■ SOURCE EXCERPT
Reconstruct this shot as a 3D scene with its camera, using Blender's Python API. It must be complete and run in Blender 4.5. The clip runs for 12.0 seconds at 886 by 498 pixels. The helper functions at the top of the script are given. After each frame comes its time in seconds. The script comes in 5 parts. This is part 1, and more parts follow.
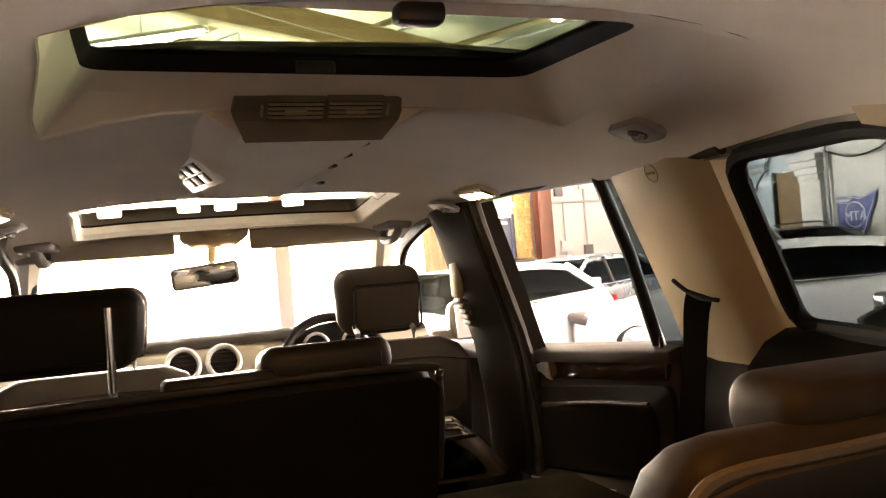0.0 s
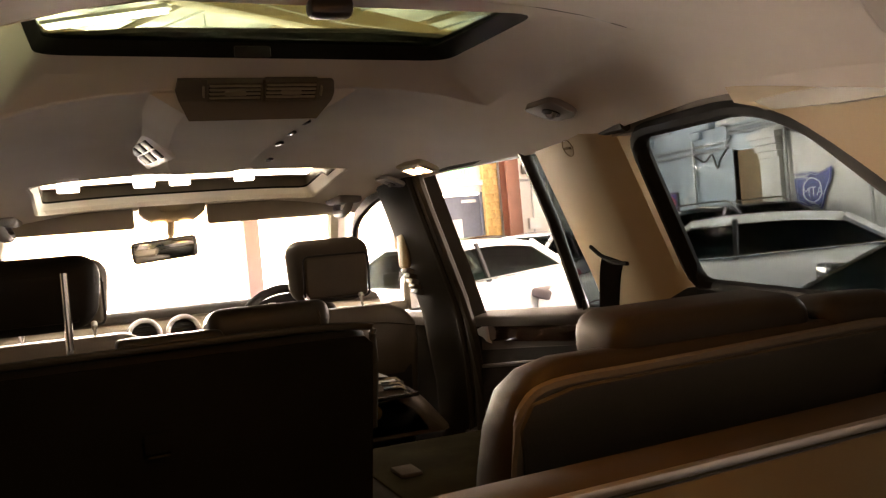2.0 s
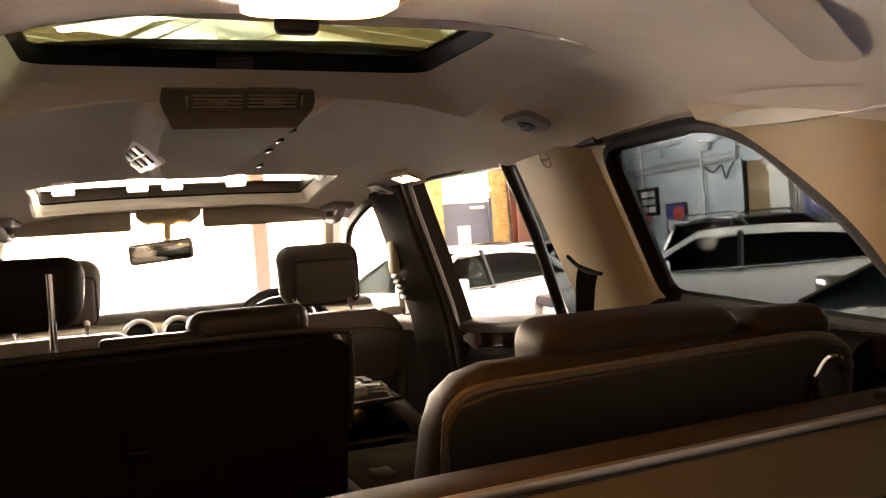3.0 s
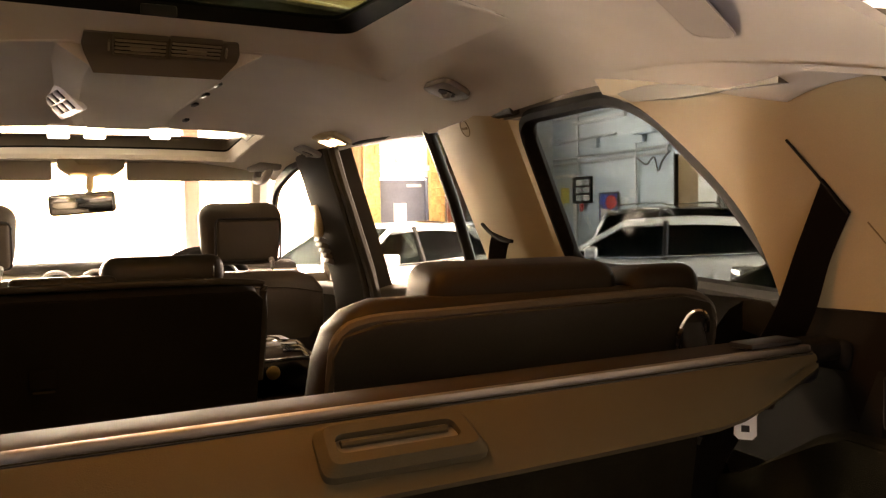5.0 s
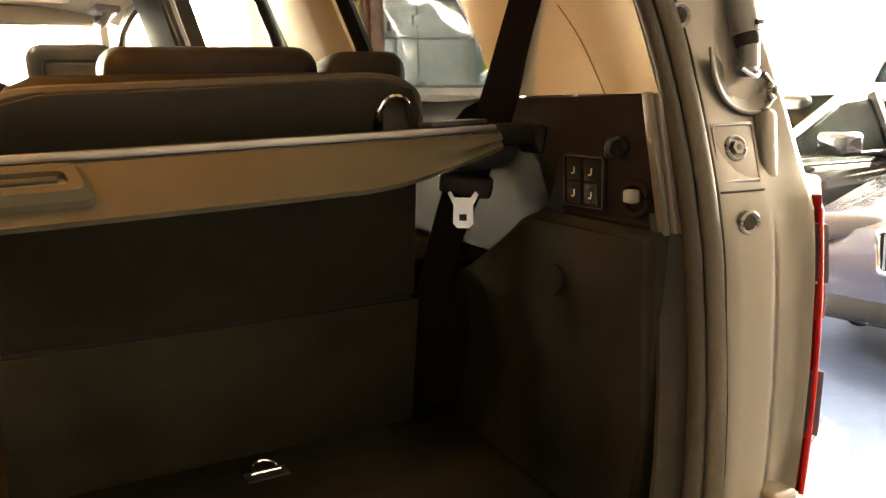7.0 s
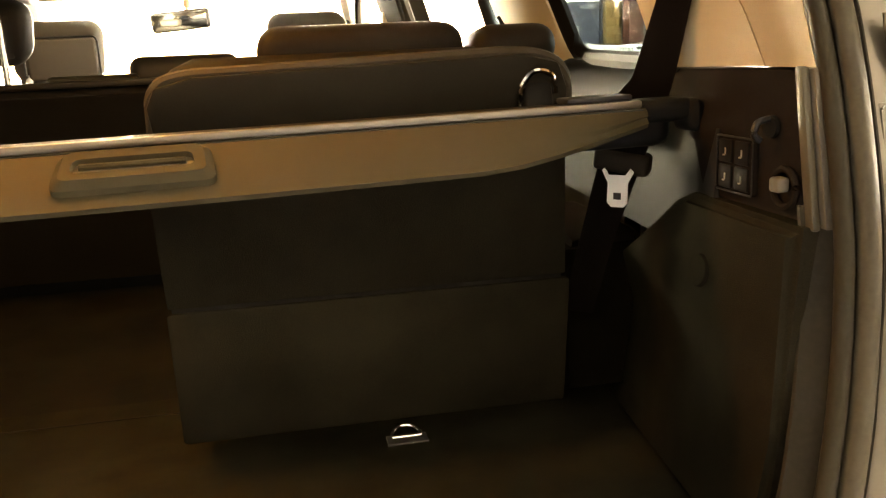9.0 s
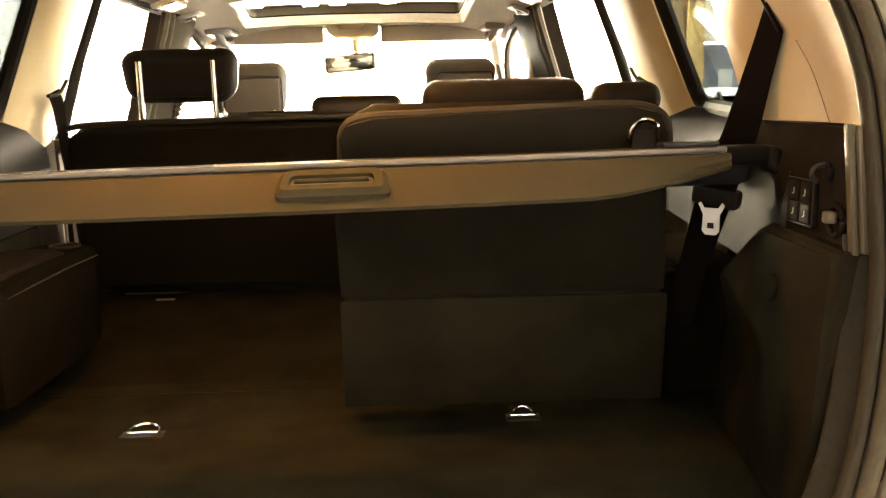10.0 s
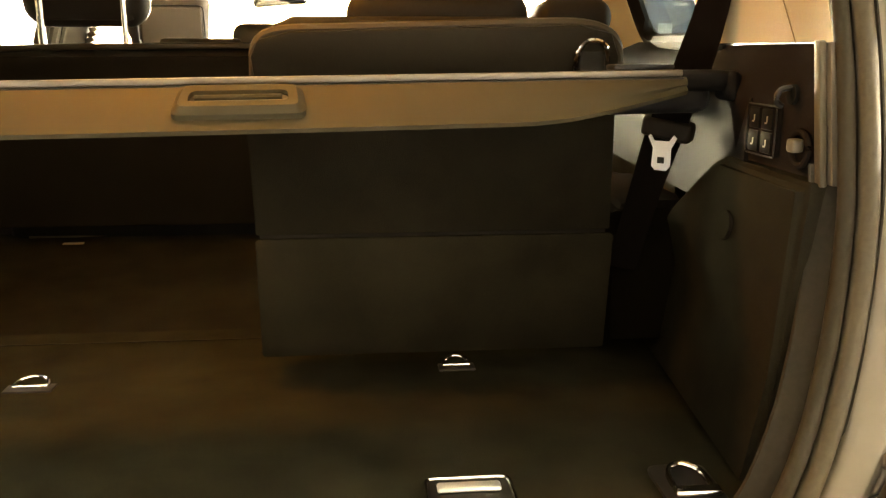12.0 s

■ WRITTEN INSTRUCTION
Repeat the data in full and exactly. Omit pictures.

■ WORKED ANSWER
Reconstruct this shot as a 3D scene with its camera, using Blender's Python API. It must be complete and run in Blender 4.5. The clip runs for 12.0 seconds at 886 by 498 pixels. The helper functions at the top of the script are given. After each frame comes its time in seconds. The script comes in 5 parts. This is part 1, and more parts follow.
0.0 s
2.0 s
3.0 s
5.0 s
7.0 s
9.0 s
10.0 s
12.0 s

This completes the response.